Mr Clegg will also argue that the number of civil servants at the Department for Children, Families and Schools should be cut in half, and power devolved to local level. (Daily Telegraph)
and
National curriculum tests taken by 1.2 million pupils every summer should be scrapped, the Liberal Democrat leader Nick Clegg will say today.
He will tell a seminar hosted by the think-tank CentreForum that his party proposes abolishing tests for seven and 14-year-olds: “The regime of testing and targets is based more on the need to evaluate schools rather than the personal needs of pupils.” England’s testing regime is, he says, “as centralised and de-personalised as any in the developed world”.
Mr Clegg is the first party leader to call for the abolition of national curriculum tests on such a large scale – a move which will give the Liberal Democrats’ next election manifesto a distinctive flavour on education.
His pledge will be welcomed by heads and teachers’ leaders who have been arguing that the current testing regime is destroying pupils’ interest in education, with schools teaching to the tests and abandoning a broader range of subjects to ensure they perform well in government league tables. (The Independent)



7 Comments
Excellent. I think we need to emphasise that it’s the Tories who have got us into this mess, by introducing the national curriculum & the battery of tests which New Labour have slavishly followed.
Despite their half-baked & illiterate complaints about “the nanny state”, the right cannot resist using the state for social engineering: the education system is the most obvious manifestation of this, as they seek to impose “discipline” & revert to some magical system which supposedly existed in the 1950s, even though in reality education then was much worse than it is now.

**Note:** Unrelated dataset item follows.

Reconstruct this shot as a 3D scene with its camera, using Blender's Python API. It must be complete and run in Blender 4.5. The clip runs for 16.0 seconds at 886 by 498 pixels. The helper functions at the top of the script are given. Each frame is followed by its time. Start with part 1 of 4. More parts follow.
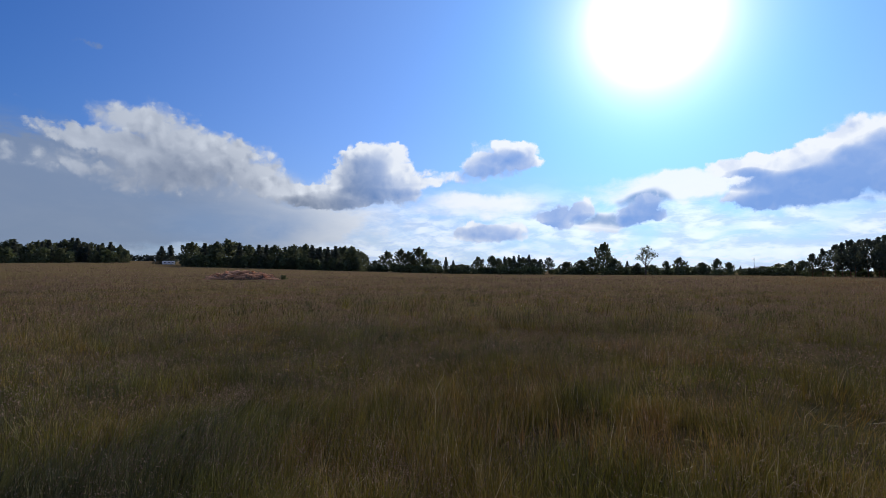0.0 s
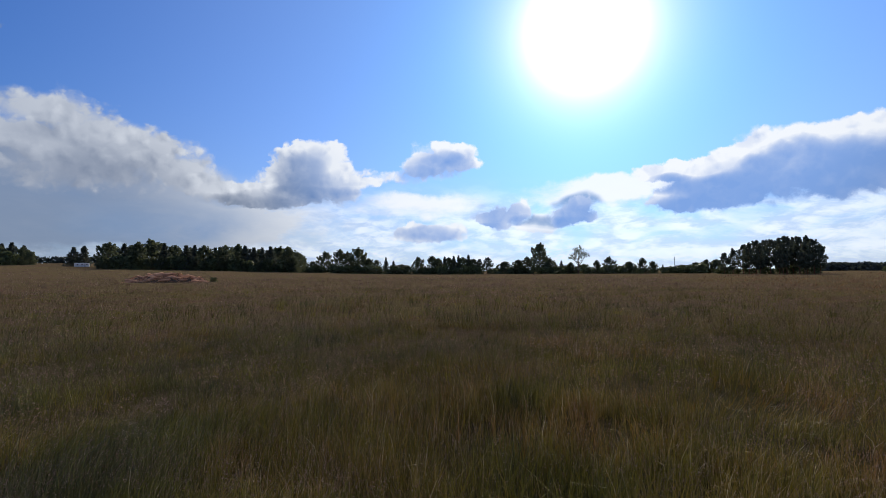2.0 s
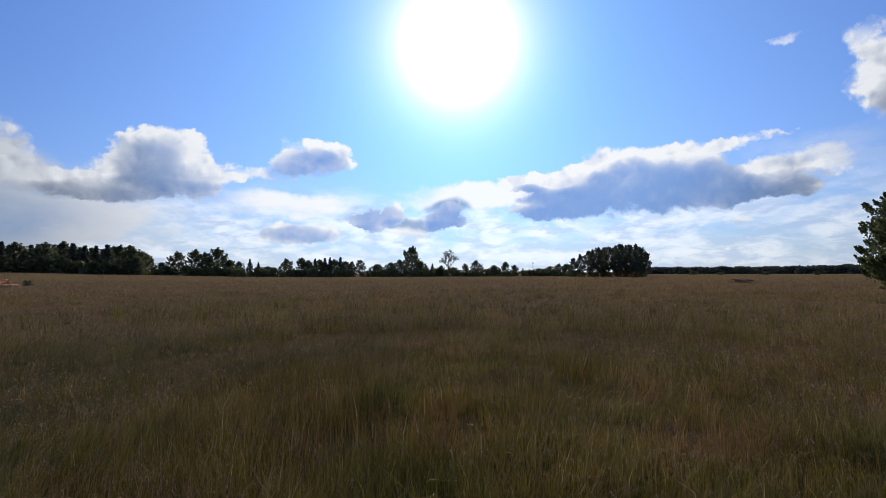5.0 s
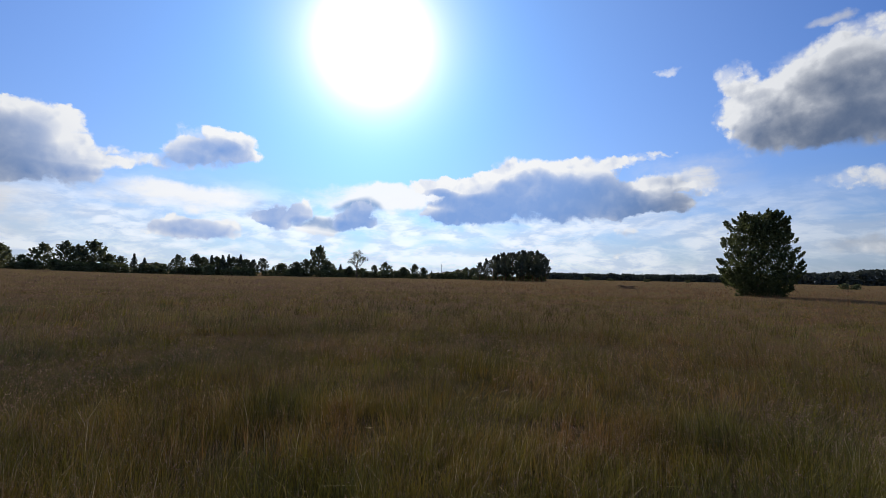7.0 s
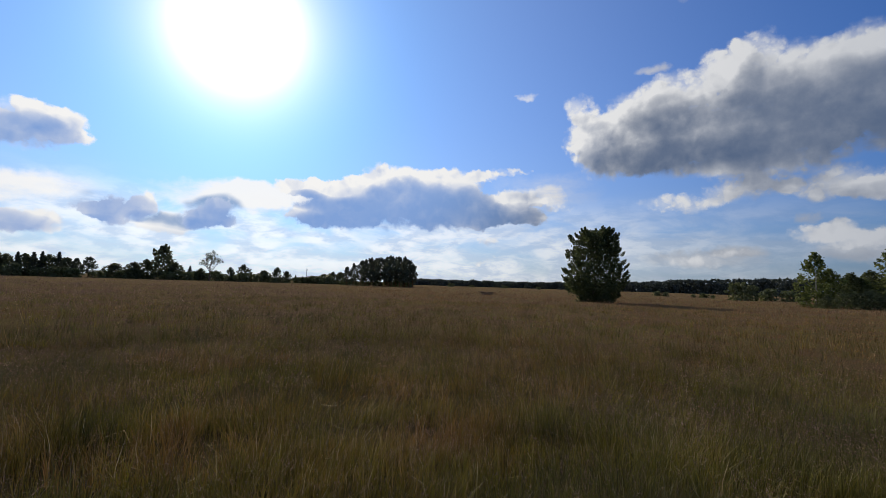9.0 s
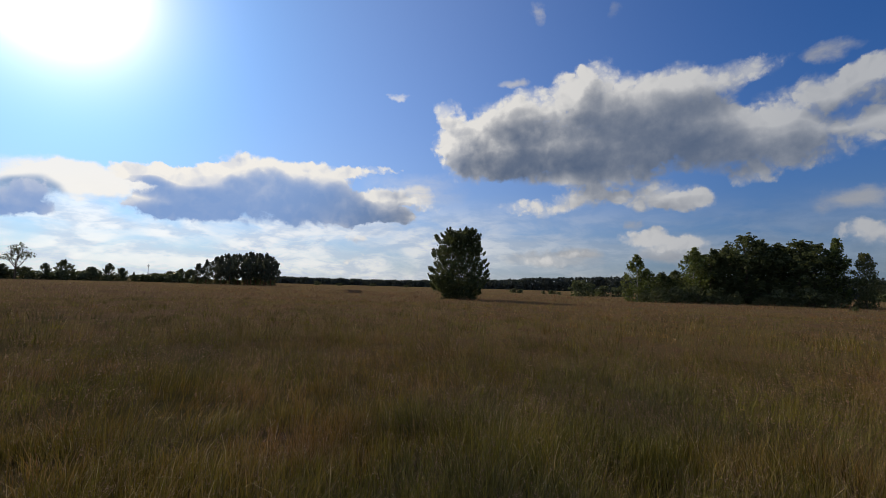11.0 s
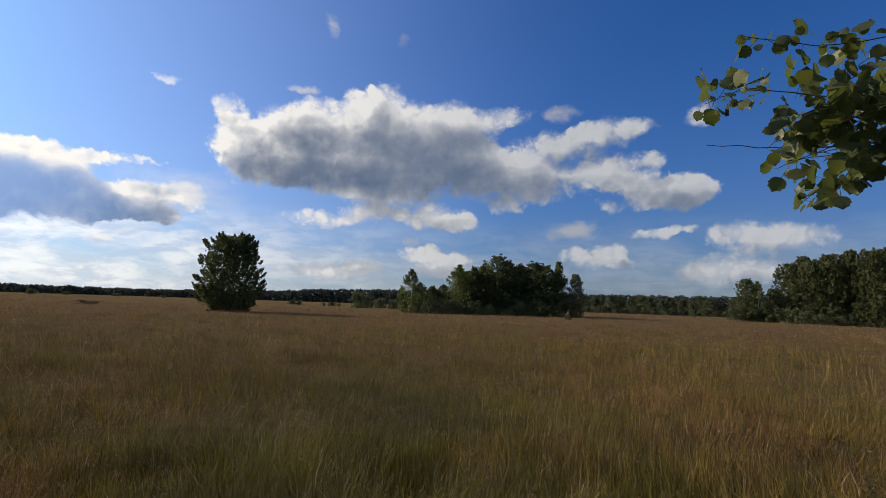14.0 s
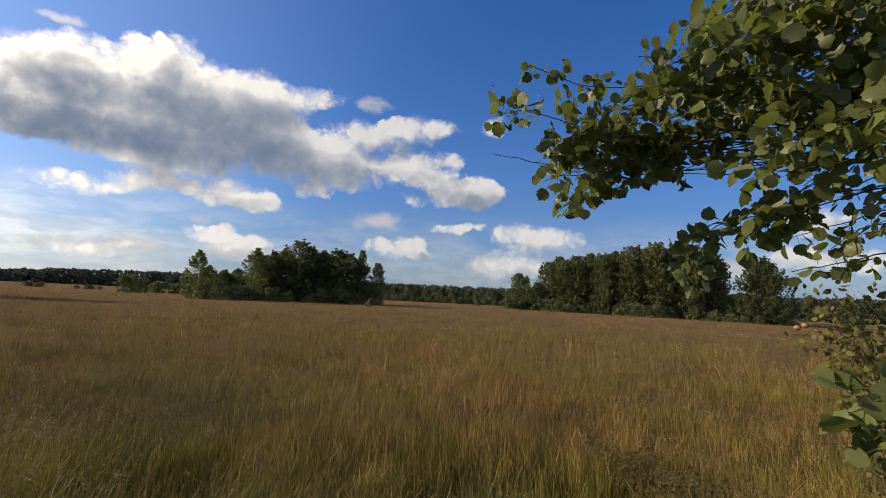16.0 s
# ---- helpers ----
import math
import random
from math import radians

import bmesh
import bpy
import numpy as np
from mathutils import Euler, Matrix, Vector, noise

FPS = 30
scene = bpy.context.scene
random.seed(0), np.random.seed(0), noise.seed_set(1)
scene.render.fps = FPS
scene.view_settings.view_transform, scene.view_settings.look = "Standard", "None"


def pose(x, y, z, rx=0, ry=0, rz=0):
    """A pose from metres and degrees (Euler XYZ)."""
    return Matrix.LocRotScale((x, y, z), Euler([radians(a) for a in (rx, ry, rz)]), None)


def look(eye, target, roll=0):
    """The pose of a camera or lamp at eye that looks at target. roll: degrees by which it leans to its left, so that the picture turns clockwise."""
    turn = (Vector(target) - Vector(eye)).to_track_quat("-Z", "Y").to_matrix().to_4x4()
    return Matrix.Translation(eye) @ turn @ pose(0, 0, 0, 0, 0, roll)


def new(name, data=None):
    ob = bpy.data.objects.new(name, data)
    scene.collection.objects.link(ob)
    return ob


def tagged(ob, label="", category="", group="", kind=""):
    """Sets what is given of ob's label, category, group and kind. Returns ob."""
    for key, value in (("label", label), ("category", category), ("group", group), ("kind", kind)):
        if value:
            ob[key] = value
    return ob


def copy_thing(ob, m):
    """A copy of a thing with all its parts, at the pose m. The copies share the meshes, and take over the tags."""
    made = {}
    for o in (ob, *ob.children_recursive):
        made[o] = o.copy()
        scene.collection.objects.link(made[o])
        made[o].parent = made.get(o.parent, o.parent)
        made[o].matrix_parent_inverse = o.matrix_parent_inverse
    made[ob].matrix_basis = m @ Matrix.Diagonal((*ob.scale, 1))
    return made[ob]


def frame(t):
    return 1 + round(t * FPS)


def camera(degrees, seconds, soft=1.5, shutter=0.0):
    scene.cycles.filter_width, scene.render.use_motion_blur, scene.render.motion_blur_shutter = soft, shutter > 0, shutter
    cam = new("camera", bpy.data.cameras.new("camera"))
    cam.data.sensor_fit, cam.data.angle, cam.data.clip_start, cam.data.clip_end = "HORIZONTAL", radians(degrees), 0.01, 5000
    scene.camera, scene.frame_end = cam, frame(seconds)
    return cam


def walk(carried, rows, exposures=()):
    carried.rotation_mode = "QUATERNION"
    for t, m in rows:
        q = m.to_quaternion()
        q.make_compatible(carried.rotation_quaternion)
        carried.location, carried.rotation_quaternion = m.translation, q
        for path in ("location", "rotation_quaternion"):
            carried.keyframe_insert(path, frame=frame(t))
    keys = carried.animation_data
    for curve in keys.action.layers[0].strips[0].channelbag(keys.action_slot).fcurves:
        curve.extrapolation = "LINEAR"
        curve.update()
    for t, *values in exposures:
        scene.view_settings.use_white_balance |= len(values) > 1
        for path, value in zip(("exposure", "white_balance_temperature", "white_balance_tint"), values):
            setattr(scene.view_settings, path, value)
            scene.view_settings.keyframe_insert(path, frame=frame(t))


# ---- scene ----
# The camera, held by someone who turns to the right on the spot at the edge of a hay meadow.
cam = camera(86.5, 16.0, 0.75)
PATH = [
    (0.0, pose(-0.000, 0.000, 1.65, 92.64, -0.08, -0.00)),
    (0.5, pose(0.009, -0.000, 1.65, 92.68, 0.12, -1.76)),
    (1.0, pose(0.017, -0.000, 1.65, 92.72, 0.09, -3.44)),
    (1.5, pose(0.025, -0.001, 1.65, 92.64, 0.19, -5.09)),
    (2.0, pose(0.036, -0.002, 1.65, 92.66, 0.37, -7.24)),
    (2.5, pose(0.047, -0.004, 1.65, 92.70, 0.53, -9.60)),
    (3.0, pose(0.060, -0.006, 1.65, 92.76, 0.58, -12.37)),
    (3.5, pose(0.075, -0.009, 1.65, 92.78, 0.35, -15.44)),
    (4.0, pose(0.087, -0.013, 1.65, 92.84, 0.36, -18.10)),
    (6.5, pose(0.142, -0.036, 1.65, 93.07, -0.67, -30.18)),
    (7.0, pose(0.157, -0.044, 1.65, 93.21, -1.06, -33.60)),
    (7.5, pose(0.173, -0.055, 1.65, 93.46, -1.49, -37.53)),
    (8.0, pose(0.189, -0.067, 1.65, 93.99, -1.67, -41.70)),
    (8.5, pose(0.204, -0.080, 1.65, 94.24, -1.71, -45.65)),
    (9.0, pose(0.218, -0.094, 1.65, 94.25, -1.76, -49.56)),
    (11.5, pose(0.273, -0.175, 1.65, 94.94, -1.44, -69.45)),
    (12.0, pose(0.280, -0.192, 1.65, 95.58, -1.28, -73.40)),
    (12.5, pose(0.286, -0.210, 1.65, 96.02, -1.40, -77.20)),
    (13.0, pose(0.291, -0.227, 1.65, 96.26, -1.70, -81.01)),
    (13.5, pose(0.292, -0.231, 1.65, 96.23, -1.77, -85.25)),
    (14.0, pose(0.293, -0.235, 1.65, 96.70, -1.93, -91.57)),
    (14.5, pose(0.294, -0.239, 1.65, 97.23, -2.27, -97.01)),
    (15.0, pose(0.295, -0.244, 1.65, 96.73, -2.03, -104.03)),
    (15.5, pose(0.296, -0.249, 1.65, 96.53, -2.35, -110.18)),
    (16.0, pose(0.296, -0.253, 1.65, 96.19, -2.79, -115.22)),
]
EXPOSURES = [(0.0, -0.3, 6150, 10), (3.0, -0.27, 6350, 10), (9.0, -0.35, 6800, 10), (12.5, -0.42, 7350, 10), (14.5, 0.0, 7200, 10), (16.0, 0.3, 8000, 10)]
walk(cam, PATH, EXPOSURES)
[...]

The right cannot resist trying to micromanage society, & the existence of trendy “libertarians” in the Tory party does not alter this, just like “Old Labour” & New Labour have tried to micromanage the economy through various bizarre & counterproductive schemes.
It is time to adopt a system more like those found in Europe, with a later starting age for school & less incessant tests. A good teacher can monitor children’s progress & parents should have the right to access information about this. These systems do not work.

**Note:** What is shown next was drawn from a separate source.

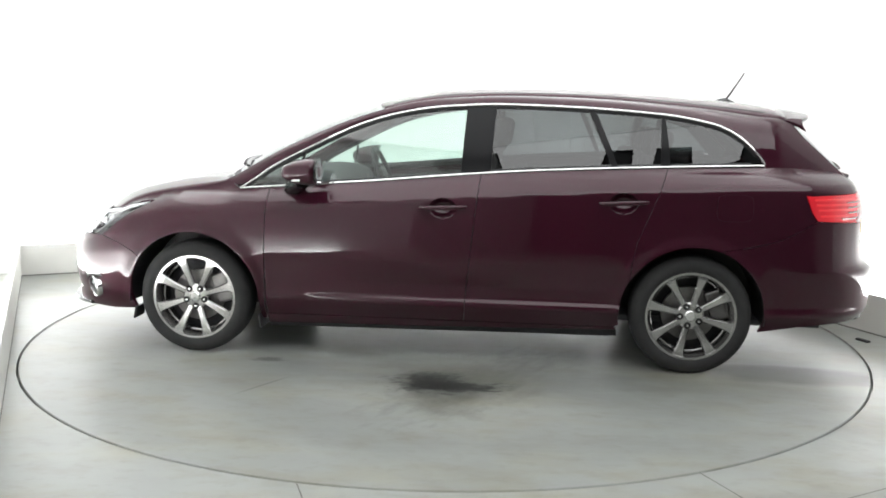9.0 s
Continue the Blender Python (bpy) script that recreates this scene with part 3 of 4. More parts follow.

They are almost as bad as the 11-plus.
I hold the view that the state should fund education, with a pupil premium for those from poor families or who do not speak English as their native language. This will provide, if not fully equal opportunities, at least far more of a chance than some have now.
The present system of PFIs and what have you is utter filth, as Labour are essentially socialists who now worship big business, & are not, nor have they ever been, liberals, economically or socially.
It is my certain conviction that the curses of poverty & inequality can be effaced by liberal solutions, & the education system is obviously the key to everything.
“The present system of PFIs and what have you is utter filth”
I take your point, but take a deep breath, you’ll do yourself a damage!
Actually I agree with much of what you say, but not much of what Nick Clegg says. His plans look to me to be about shuffling bureaucrats around the place with a soupcon of test cutting. He seems to accept education as a nationalised industry – top-down central planning rather than something more liberal.
A voucher with some carefully targeted top-ups for special needs and non-native speakers would be an excellent place to start.
There seems an obvious difficulty in proposing a national independent board (Education Standards Authority) of some kind to overview the Education system but rejecting the Tories’ idea of an independent board to overview the NHS. The latter was rejected by us because it lacked democratic accountability. Possibly the former is not meant to take any executive decisions but that rather makes it look unexcitingly like what we used to call HM Inspector of Schools.
What will be the difference between the Educational Standards Authority and the existing QCA?
I agree with removing the testing regime as Nick suggests, and I would like to to go further in his analysis on this.
It seems to me that our education system is geared up to creating robots. Every parent has to be worried that their robot has a higher spec than someone else’s.
Education should be about personalty and diversity. Whilst it is true that we need in our society some boring accountants (just using a prejudice to illustrate a point), we also need our wild pop stars or our genius footballers.
By all means lets have high achievement in our education system, but surely it is better to do so by finding ways in which children can be inspired to love history, or the poetry of words.
The last thing we need in our education system is the death of eccentricity all for the sake of a more efficient economy.
Excellent post, Geoffrey Payne. I put my name to all of it.
I would also add that the testing regime, which Labour and the Tories have set up, probably did have the aim of “economic” “efficiency”, but isn’t actually working on those terms.
Children are wonderfully creative beangs whose curiosity should be stimulated in learning, which gives them a lifelong love of knowledge. But they are put off by systems geared towards one way of learning, where those who fall behind stay behind. Slowness is not the same as stupidity. All children have their own interests, which they should be pointed toweards, as in Europe.
I think there should be streaming in schools, on a subject by subject basis. I myself was good at most things, but had no aptitude for art. The art teacher probably thought I was stupid. My view of her is best not expressed on a family blog…
I am dismayed by how much is wrong. But my anger is only because I know things can be better. When I hear some right-wing maniac talk about how good the 50s were. I thank Baal, Zeus & Wotan that I live in 2008. And I really do believe the future can be better.